1.7 Scope of the Study
This study focuses on the impact of debt management on Nigeria’s economic growth. It specifically examines the effects of external and domestic debt on economic growth and investigates the long-term relationships between these forms of debt and economic growth in Nigeria.
1.8 Limitations of the Study
The researcher encountered several challenges during the study, including constraints of time and financial resources, language barriers, and uncooperative attitudes from respondents. Limited access to data custodians in financial institutions and government ministries posed difficulties, necessitating careful judgment in handling the data. Time and funding also restricted extensive data collection, including visits to financial and governmental offices. Despite these limitations, the researcher overcame obstacles by adhering to principles of fairness, impartiality, and rigorous observation to ensure the study’s success. The case study approach also presented risks of subjective bias, which the researcher mitigated through adherence to methodological rigor.
1.9 Definition of Terms
• External Debt: Debt incurred when a government borrows from foreign banks, governments, or international institutions such as the IMF, World Bank, or Paris Club. It includes unpaid portions of external resources for development or balance of payments support that remain unsettled upon maturity.

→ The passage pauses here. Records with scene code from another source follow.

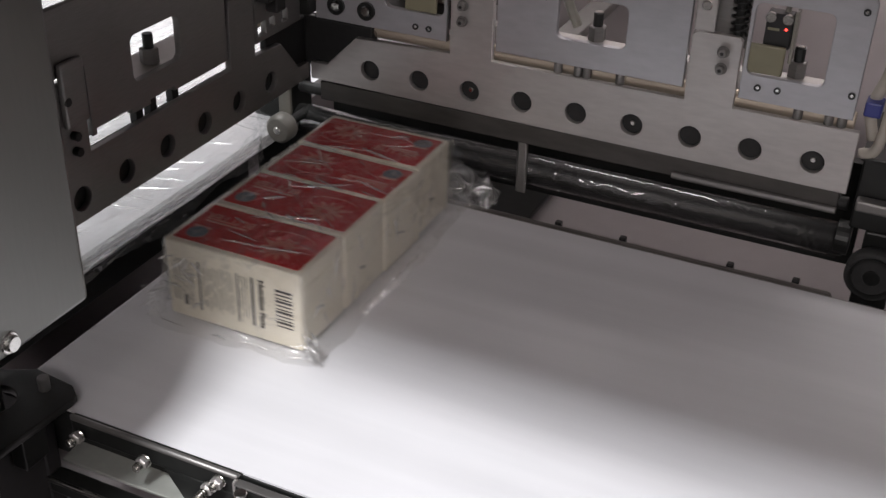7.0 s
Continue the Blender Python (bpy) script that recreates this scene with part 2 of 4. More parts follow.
def sweep_bm(points, r, seg=10, steps=6):
    """A round tube along a smooth line through the points."""
    pts = [Vector(p) for p in points]
    ext = [2 * pts[0] - pts[1], *pts, 2 * pts[-1] - pts[-2]]
    line = []
    for i in range(1, len(ext) - 2):
        p0, p1, p2, p3 = ext[i - 1:i + 3]
        for k in range(steps):
            t = k / steps
            line.append(0.5 * (2 * p1 + (p2 - p0) * t + (2 * p0 - 5 * p1 + 4 * p2 - p3) * t * t + (3 * p1 - p0 - 3 * p2 + p3) * t ** 3))
    line.append(pts[-1])
    bm = bmesh.new()
    last = None
    for i, p in enumerate(line):
        d = (line[min(i + 1, len(line) - 1)] - line[max(i - 1, 0)]).normalized()
        side = d.cross(Vector((0.13, 0.21, 0.97))).normalized()
        up = side.cross(d)
        ring = [bm.verts.new(p + r * (math.cos(2 * math.pi * k / seg) * side + math.sin(2 * math.pi * k / seg) * up)) for k in range(seg)]
        if last:
            for k in range(seg):
                bm.faces.new((last[k], last[(k + 1) % seg], ring[(k + 1) % seg], ring[k]))
        else:
            bm.faces.new(ring)
        last = ring
    bm.faces.new(last[::-1])
    return bm


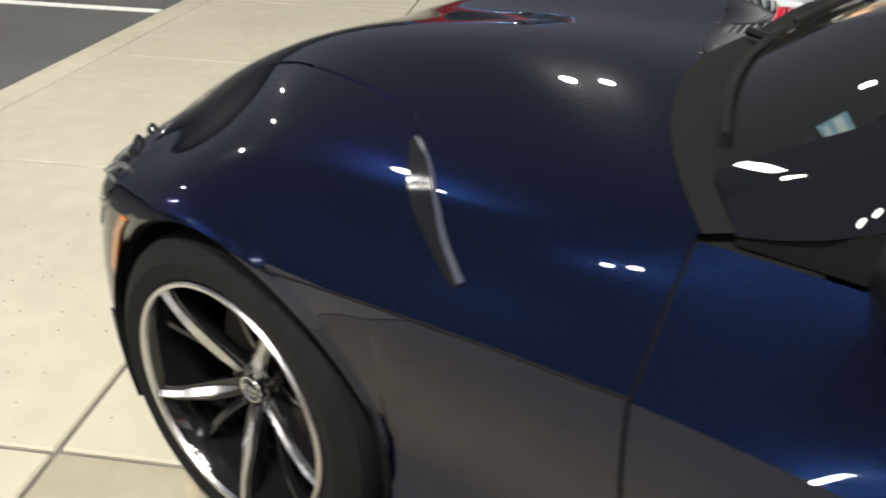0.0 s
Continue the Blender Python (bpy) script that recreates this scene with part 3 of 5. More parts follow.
def sports_wheel(parent, at, r, half, phase, calip):
    """A black alloy wheel, dished towards its hub, with five bright blades; its outer face looks along -y."""
    hub = tagged(new("wheel"), "black alloy wheel with machined blades and rim")
    hub.parent = parent
    hub.matrix_local = at
    part("tyre", tyre_shape(r, 0.243, half), RUBBER, hub)
    f, dish = -half, 0.058
    s = Shape().turn([(0.232, half * 0.8), (0.226, half * 0.4), (0.222, 0.02), (0.226, f + 0.030), (0.236, f + 0.010)], 64, axis="y")
    part("rim_barrel", s, GLOSS_BLACK, hub)
    part("rim_edge", Shape().turn([(0.2350, f + 0.020), (0.2370, f + 0.008), (0.2395, f + 0.002), (0.2470, f + 0.000), (0.2495, f + 0.004), (0.2500, f + 0.03)], 72, axis="y"), MACHINED, hub, "bright machined rim edge")

    def blade(turned, widths, reach, lean, mat, name, lift, thick, ridge):
        s, rows = Shape(), []
        for i in range(15):
            t = i / 14
            rad = 0.040 + (reach - 0.040) * t
            w = curve((0, 0.2, 0.42, 0.75, 0.93, 1.0), widths)(t)
            a = lean * math.sin(t * math.pi) * 0.03 + lean * 0.012 * t
            y = f + lift + dish * (1 - t) ** 1.6
            ring = [(rad, a - w, y + ridge), (rad, a + w * 0.30, y), (rad, a + w, y + ridge * 0.7), (rad, a + w * 0.9, y + thick), (rad, a - w * 0.9, y + thick)]
            rows.append([(q[0] * math.cos(turned) - q[1] * math.sin(turned), q[2], q[0] * math.sin(turned) + q[1] * math.cos(turned)) for q in ring])
        s.grid(rows, close=True)
        n = len(s.v)
        s.f += [(0, 1, 2, 3, 4), tuple(range(n - 1, n - 6, -1))]
        s.k += [0, 0]
        part(name, s, mat, hub)

    for i in range(5):
        a = radians(phase + 72 * i)
        blade(a, (0.002, 0.0095, 0.0125, 0.0072, 0.0075, 0.012), 0.240, 0.08, MACHINED, "bright_blade", 0.003, 0.012, 0.009)
        blade(a, (0.018, 0.020, 0.019, 0.015, 0.015, 0.018), 0.234, 0.08, GLOSS_BLACK, "blade_back", 0.014, 0.030, 0.004)
        blade(a + radians(33), (0.012, 0.010, 0.008, 0.007, 0.008, 0.010), 0.230, -0.25, GLOSS_BLACK, "black_spoke", 0.042, 0.018, 0.003)
    h = f + dish
    part("hub_disc", Shape().turn([(0.001, h + 0.018), (0.040, h + 0.018), (0.058, h + 0.026), (0.066, h + 0.040), (0.001, h + 0.040)], 32, axis="y"), GLOSS_BLACK, hub)
    for i in range(5):
        a = radians(phase + 36 + 72 * i)
        part("wheel_bolt", Shape().turn([(0.001, h + 0.010), (0.006, h + 0.011), (0.007, h + 0.030)], 10, axis="y", at=(0.048 * math.cos(a), 0, 0.048 * math.sin(a))), DARK_BOLT, hub)
    part("hub_cap", Shape().turn([(0.001, h + 0.008), (0.024, h + 0.009), (0.027, h + 0.022)], 28, axis="y"), GLOSS_BLACK, hub)
    s = Shape().turn([(0.0235, h + 0.009), (0.0250, h + 0.0065), (0.0275, h + 0.0065), (0.0290, h + 0.010)], 28, axis="y")
    for rx, rz, cz in ((0.017, 0.0115, 0.0), (0.0055, 0.011, 0.0), (0.012, 0.0045, 0.006)):
        s.tube([(rx * math.cos(6.2832 * i / 24), h + 0.006, cz + rz * math.sin(6.2832 * i / 24)) for i in range(25)], 0.0018, 6, ends=False)
    part("badge_ring", s, CHROME, hub, "small chrome oval badge")
    part("brake_disc", Shape().turn([(0.075, 0.020), (0.174, 0.020), (0.174, 0.044), (0.075, 0.044)], 48, axis="y", closed=True), DISC, hub)
    part("disc_bell", Shape().turn([(0.001, -0.015), (0.072, -0.015), (0.080, 0.020)], 32, axis="y"), DISC, hub)
    a0, a1 = radians(calip - 23), radians(calip + 23)
    prof = [(0.112, -0.014), (0.120, -0.026), (0.172, -0.026), (0.186, -0.014), (0.188, 0.05), (0.112, 0.05)]
    cal = part("brake_caliper", Shape().turn(prof, 14, axis="y", arc=(a0, a1), closed=True), CALIPER, hub, "bright red brake caliper")
    for k in (-12, 12):
        a = radians(calip + k)
        part("piston_cover", Shape().turn([(0.001, -0.036), (0.016, -0.034), (0.020, -0.024)], 14, axis="y", at=(0.147 * math.cos(a), 0, 0.147 * math.sin(a))), CALIPER, cal)
    return hub


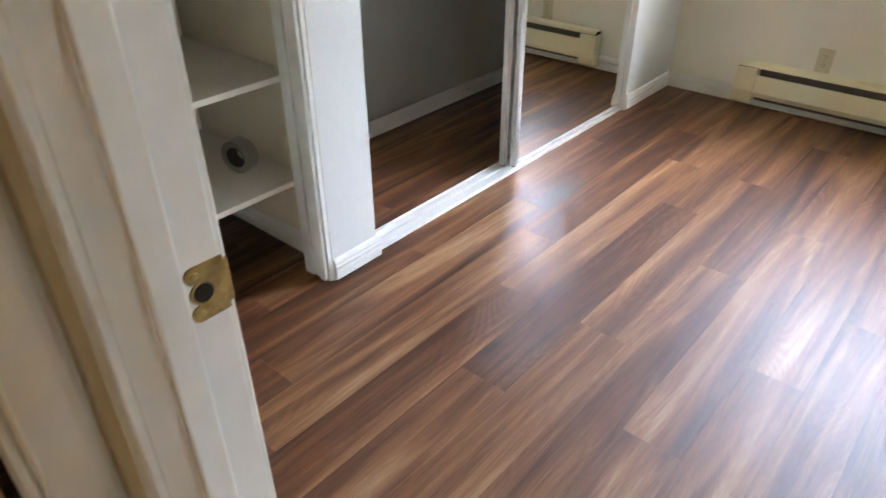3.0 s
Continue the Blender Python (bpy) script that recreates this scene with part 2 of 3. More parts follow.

• Economic Growth: A sustained increase in a nation’s capacity to produce a diverse array of economic goods and services, driven by technological advancements and institutional adjustments, reflected in rising real output or per capita output.
• Debt Management Office (DMO): The governmental treasury entity responsible for issuing government securities and managing government borrowing activities.
• Gross Domestic Product (GDP): The total market value of all final goods and services produced within a country during a specified year, calculated as the sum of consumer spending, investments, government expenditures, plus net exports (exports minus imports).